* START *

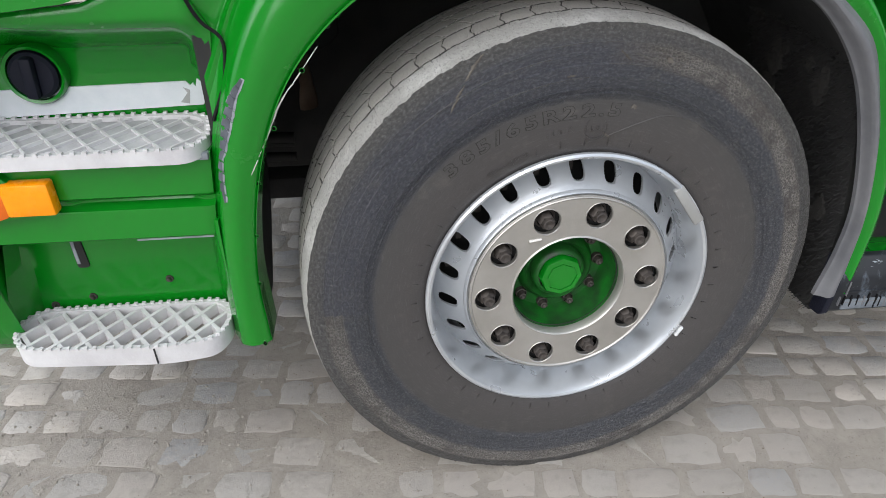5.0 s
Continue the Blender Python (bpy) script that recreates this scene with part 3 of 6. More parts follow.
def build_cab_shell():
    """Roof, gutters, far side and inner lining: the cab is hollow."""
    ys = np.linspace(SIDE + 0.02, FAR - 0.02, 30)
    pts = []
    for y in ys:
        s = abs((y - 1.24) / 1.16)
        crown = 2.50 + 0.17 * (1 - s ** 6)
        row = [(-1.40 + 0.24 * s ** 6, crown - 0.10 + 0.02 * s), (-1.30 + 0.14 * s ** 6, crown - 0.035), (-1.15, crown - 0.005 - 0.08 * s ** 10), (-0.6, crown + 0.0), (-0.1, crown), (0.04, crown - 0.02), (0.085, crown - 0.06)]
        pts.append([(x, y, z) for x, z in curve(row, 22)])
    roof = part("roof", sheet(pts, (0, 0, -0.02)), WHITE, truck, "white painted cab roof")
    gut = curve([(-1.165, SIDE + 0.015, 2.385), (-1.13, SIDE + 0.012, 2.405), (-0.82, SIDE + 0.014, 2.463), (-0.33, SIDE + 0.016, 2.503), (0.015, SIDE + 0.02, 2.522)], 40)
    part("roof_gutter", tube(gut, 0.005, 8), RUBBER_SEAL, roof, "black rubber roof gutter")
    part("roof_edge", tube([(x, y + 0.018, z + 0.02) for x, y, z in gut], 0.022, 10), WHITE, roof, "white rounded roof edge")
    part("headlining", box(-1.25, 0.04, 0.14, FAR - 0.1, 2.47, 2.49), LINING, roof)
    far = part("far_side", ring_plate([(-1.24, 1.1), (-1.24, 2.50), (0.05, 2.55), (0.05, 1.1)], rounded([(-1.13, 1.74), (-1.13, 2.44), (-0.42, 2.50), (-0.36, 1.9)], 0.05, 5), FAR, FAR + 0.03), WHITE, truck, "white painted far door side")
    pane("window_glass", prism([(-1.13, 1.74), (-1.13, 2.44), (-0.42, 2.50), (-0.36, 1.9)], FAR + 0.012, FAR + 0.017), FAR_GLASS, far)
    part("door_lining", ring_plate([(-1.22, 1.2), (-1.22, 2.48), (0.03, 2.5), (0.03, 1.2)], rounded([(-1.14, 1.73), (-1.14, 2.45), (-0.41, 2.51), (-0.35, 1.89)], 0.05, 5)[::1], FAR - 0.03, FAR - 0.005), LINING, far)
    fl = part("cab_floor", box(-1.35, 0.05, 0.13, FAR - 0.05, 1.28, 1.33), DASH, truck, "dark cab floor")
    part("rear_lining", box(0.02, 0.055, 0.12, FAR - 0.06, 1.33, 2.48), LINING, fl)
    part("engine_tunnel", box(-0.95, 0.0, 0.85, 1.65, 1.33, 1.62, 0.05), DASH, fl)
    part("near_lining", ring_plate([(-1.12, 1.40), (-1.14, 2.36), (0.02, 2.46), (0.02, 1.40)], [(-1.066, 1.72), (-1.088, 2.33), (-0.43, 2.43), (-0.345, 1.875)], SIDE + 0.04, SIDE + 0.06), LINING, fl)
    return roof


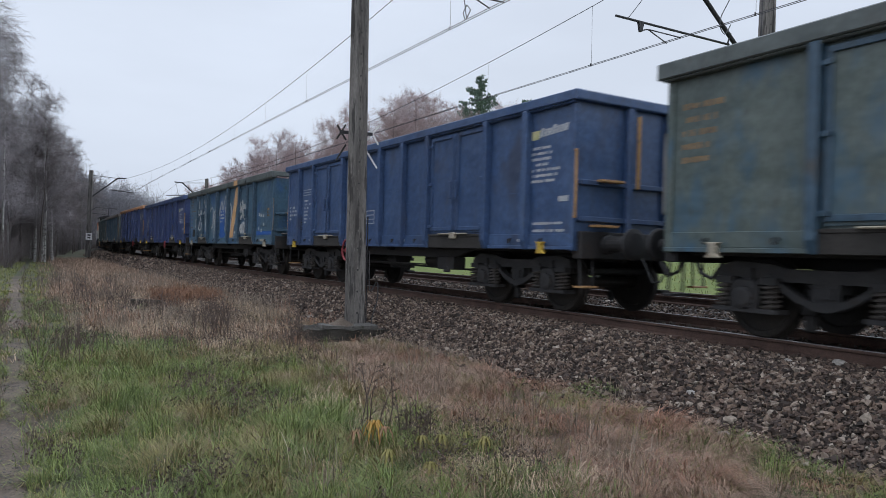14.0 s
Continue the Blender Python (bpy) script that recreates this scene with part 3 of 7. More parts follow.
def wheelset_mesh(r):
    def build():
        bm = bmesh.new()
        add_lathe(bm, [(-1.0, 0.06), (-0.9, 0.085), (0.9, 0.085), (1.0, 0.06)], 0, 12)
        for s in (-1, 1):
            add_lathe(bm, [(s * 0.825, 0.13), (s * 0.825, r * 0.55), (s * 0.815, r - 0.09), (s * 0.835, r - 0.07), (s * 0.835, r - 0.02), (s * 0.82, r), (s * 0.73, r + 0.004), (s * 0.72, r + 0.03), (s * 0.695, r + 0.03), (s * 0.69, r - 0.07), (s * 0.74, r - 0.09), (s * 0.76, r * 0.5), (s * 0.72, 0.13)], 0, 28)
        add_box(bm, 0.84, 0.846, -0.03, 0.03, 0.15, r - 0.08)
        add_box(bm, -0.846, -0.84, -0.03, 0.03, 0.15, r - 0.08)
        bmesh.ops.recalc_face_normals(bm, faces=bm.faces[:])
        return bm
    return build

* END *

▸ Requirement: Transcribe the material exactly, and leave out whatever pictures it holds.

▸ Reply:
5.0 s
Continue the Blender Python (bpy) script that recreates this scene with part 3 of 6. More parts follow.
def build_cab_shell():
    """Roof, gutters, far side and inner lining: the cab is hollow."""
    ys = np.linspace(SIDE + 0.02, FAR - 0.02, 30)
    pts = []
    for y in ys:
        s = abs((y - 1.24) / 1.16)
        crown = 2.50 + 0.17 * (1 - s ** 6)
        row = [(-1.40 + 0.24 * s ** 6, crown - 0.10 + 0.02 * s), (-1.30 + 0.14 * s ** 6, crown - 0.035), (-1.15, crown - 0.005 - 0.08 * s ** 10), (-0.6, crown + 0.0), (-0.1, crown), (0.04, crown - 0.02), (0.085, crown - 0.06)]
        pts.append([(x, y, z) for x, z in curve(row, 22)])
    roof = part("roof", sheet(pts, (0, 0, -0.02)), WHITE, truck, "white painted cab roof")
    gut = curve([(-1.165, SIDE + 0.015, 2.385), (-1.13, SIDE + 0.012, 2.405), (-0.82, SIDE + 0.014, 2.463), (-0.33, SIDE + 0.016, 2.503), (0.015, SIDE + 0.02, 2.522)], 40)
    part("roof_gutter", tube(gut, 0.005, 8), RUBBER_SEAL, roof, "black rubber roof gutter")
    part("roof_edge", tube([(x, y + 0.018, z + 0.02) for x, y, z in gut], 0.022, 10), WHITE, roof, "white rounded roof edge")
    part("headlining", box(-1.25, 0.04, 0.14, FAR - 0.1, 2.47, 2.49), LINING, roof)
    far = part("far_side", ring_plate([(-1.24, 1.1), (-1.24, 2.50), (0.05, 2.55), (0.05, 1.1)], rounded([(-1.13, 1.74), (-1.13, 2.44), (-0.42, 2.50), (-0.36, 1.9)], 0.05, 5), FAR, FAR + 0.03), WHITE, truck, "white painted far door side")
    pane("window_glass", prism([(-1.13, 1.74), (-1.13, 2.44), (-0.42, 2.50), (-0.36, 1.9)], FAR + 0.012, FAR + 0.017), FAR_GLASS, far)
    part("door_lining", ring_plate([(-1.22, 1.2), (-1.22, 2.48), (0.03, 2.5), (0.03, 1.2)], rounded([(-1.14, 1.73), (-1.14, 2.45), (-0.41, 2.51), (-0.35, 1.89)], 0.05, 5)[::1], FAR - 0.03, FAR - 0.005), LINING, far)
    fl = part("cab_floor", box(-1.35, 0.05, 0.13, FAR - 0.05, 1.28, 1.33), DASH, truck, "dark cab floor")
    part("rear_lining", box(0.02, 0.055, 0.12, FAR - 0.06, 1.33, 2.48), LINING, fl)
    part("engine_tunnel", box(-0.95, 0.0, 0.85, 1.65, 1.33, 1.62, 0.05), DASH, fl)
    part("near_lining", ring_plate([(-1.12, 1.40), (-1.14, 2.36), (0.02, 2.46), (0.02, 1.40)], [(-1.066, 1.72), (-1.088, 2.33), (-0.43, 2.43), (-0.345, 1.875)], SIDE + 0.04, SIDE + 0.06), LINING, fl)
    return roof


14.0 s
Continue the Blender Python (bpy) script that recreates this scene with part 3 of 7. More parts follow.
def wheelset_mesh(r):
    def build():
        bm = bmesh.new()
        add_lathe(bm, [(-1.0, 0.06), (-0.9, 0.085), (0.9, 0.085), (1.0, 0.06)], 0, 12)
        for s in (-1, 1):
            add_lathe(bm, [(s * 0.825, 0.13), (s * 0.825, r * 0.55), (s * 0.815, r - 0.09), (s * 0.835, r - 0.07), (s * 0.835, r - 0.02), (s * 0.82, r), (s * 0.73, r + 0.004), (s * 0.72, r + 0.03), (s * 0.695, r + 0.03), (s * 0.69, r - 0.07), (s * 0.74, r - 0.09), (s * 0.76, r * 0.5), (s * 0.72, 0.13)], 0, 28)
        add_box(bm, 0.84, 0.846, -0.03, 0.03, 0.15, r - 0.08)
        add_box(bm, -0.846, -0.84, -0.03, 0.03, 0.15, r - 0.08)
        bmesh.ops.recalc_face_normals(bm, faces=bm.faces[:])
        return bm
    return build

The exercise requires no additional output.